Currently, there are two backends implemented that allow to select the format in which the sampling results are stored to the disc.
csv- comma seperated value: This format is good for getting started, debugging and to inspect the content and form of sampling results that are written to disc. Any text editor can easily open these files and the user can check if sampled values are reasonable. However, resulting disc space needed for storing the samples is large and the performance of reading and writing is low.

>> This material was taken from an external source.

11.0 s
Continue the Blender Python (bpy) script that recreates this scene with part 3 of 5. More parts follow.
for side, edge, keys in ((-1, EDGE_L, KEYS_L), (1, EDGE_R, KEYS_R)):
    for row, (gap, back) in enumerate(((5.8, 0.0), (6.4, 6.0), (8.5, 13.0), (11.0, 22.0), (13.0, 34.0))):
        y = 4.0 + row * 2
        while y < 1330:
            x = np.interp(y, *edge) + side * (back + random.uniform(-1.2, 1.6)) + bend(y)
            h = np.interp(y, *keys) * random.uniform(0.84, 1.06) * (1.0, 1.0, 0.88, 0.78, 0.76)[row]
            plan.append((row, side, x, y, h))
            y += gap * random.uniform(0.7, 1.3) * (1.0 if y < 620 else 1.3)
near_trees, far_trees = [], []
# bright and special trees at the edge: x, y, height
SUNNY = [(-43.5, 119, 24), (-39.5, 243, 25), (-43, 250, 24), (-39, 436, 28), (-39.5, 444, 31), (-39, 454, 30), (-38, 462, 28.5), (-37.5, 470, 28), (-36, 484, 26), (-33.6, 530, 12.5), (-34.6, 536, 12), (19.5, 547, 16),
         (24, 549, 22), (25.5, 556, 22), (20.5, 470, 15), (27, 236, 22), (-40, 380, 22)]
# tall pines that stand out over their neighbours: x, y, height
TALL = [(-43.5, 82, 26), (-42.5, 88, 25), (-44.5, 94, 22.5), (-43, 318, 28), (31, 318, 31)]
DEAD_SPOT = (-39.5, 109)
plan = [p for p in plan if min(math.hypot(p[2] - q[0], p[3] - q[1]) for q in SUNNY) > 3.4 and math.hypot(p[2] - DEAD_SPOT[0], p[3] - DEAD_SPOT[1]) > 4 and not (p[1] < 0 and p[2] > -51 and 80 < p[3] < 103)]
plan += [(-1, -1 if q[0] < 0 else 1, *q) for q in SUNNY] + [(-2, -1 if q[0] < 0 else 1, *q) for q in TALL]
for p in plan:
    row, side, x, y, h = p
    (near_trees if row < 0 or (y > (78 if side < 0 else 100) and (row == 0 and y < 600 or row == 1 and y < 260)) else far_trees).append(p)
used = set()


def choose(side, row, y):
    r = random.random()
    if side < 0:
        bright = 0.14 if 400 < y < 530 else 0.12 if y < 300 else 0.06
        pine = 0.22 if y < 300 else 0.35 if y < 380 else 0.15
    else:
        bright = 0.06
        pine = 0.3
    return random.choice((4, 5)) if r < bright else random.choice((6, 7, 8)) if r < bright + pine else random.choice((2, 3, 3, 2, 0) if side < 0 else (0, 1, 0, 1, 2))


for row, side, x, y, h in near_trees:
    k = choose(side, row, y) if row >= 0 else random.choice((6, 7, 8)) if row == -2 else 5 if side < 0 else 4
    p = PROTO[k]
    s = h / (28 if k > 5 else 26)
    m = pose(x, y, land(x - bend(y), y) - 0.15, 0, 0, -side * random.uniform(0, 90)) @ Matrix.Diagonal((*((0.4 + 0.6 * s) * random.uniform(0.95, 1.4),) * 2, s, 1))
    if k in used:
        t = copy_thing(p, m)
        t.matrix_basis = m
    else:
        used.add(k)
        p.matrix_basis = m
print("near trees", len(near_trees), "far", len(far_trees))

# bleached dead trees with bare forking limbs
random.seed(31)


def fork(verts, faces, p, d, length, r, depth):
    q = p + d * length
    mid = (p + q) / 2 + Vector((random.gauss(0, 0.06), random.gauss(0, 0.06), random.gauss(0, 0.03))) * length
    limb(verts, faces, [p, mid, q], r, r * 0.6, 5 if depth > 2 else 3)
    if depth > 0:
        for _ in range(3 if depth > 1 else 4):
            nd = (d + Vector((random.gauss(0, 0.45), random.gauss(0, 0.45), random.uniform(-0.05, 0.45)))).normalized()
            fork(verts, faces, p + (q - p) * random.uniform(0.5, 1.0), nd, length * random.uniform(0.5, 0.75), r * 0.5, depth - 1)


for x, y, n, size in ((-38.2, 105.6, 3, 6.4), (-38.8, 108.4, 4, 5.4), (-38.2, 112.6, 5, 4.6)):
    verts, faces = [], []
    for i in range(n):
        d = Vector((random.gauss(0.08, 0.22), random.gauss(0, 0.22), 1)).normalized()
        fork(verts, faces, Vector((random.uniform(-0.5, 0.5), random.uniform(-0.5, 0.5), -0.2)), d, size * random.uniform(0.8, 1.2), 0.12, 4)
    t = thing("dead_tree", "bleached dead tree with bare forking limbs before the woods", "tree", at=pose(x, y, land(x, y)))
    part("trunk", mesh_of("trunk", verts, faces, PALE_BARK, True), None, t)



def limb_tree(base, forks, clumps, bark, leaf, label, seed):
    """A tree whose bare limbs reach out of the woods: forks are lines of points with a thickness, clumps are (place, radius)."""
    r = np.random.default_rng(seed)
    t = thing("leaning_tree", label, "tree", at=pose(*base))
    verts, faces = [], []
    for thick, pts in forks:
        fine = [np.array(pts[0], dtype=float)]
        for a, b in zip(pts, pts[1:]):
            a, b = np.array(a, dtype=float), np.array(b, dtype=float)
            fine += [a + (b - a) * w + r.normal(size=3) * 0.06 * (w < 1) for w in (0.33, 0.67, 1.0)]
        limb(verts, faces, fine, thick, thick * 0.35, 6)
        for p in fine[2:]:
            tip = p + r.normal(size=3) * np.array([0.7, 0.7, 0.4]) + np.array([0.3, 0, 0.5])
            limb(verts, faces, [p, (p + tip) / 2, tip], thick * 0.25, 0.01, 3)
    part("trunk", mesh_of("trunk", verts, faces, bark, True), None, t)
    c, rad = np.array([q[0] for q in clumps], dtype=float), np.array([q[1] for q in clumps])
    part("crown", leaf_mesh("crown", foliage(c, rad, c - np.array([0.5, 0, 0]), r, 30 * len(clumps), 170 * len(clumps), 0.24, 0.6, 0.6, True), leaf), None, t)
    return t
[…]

bin- binary: This format is good once the user knows what is going on and when performance matters for longer sophisticated model runs. Speed of reading and writing is ca. 100 times faster than with the csv format and required disc space is less. However, accessing the content of the files is more complicated through the BEAT-API and is not human readable.
The first lines of the SamplerConfigs:
sampler_config: !beat.SamplerConfig name: SMC backend: bin # could be also "csv" progressbar: true buffer_size: 1000 buffer_thinning: 50
Two parameters determine the behavior of the sampling backends.
buffer_size determines the number of samples after which results are written to disc.
buffer_thinning e.g. with 50 here, every 50th sample is going to be written to files. This is useful to significantly reduce the amount of disc space that is needed to store the samples obtained with the SMC sampler. Especially, for setups with hundreds of random variables and thousands of chains this can make a difference of hundreds of giga-bytes. For the intermediate PDFs that are being sampled by the SMC only the last samples of the stage are needed to transition into the next stage. Thus, it is ok to throw away the rest.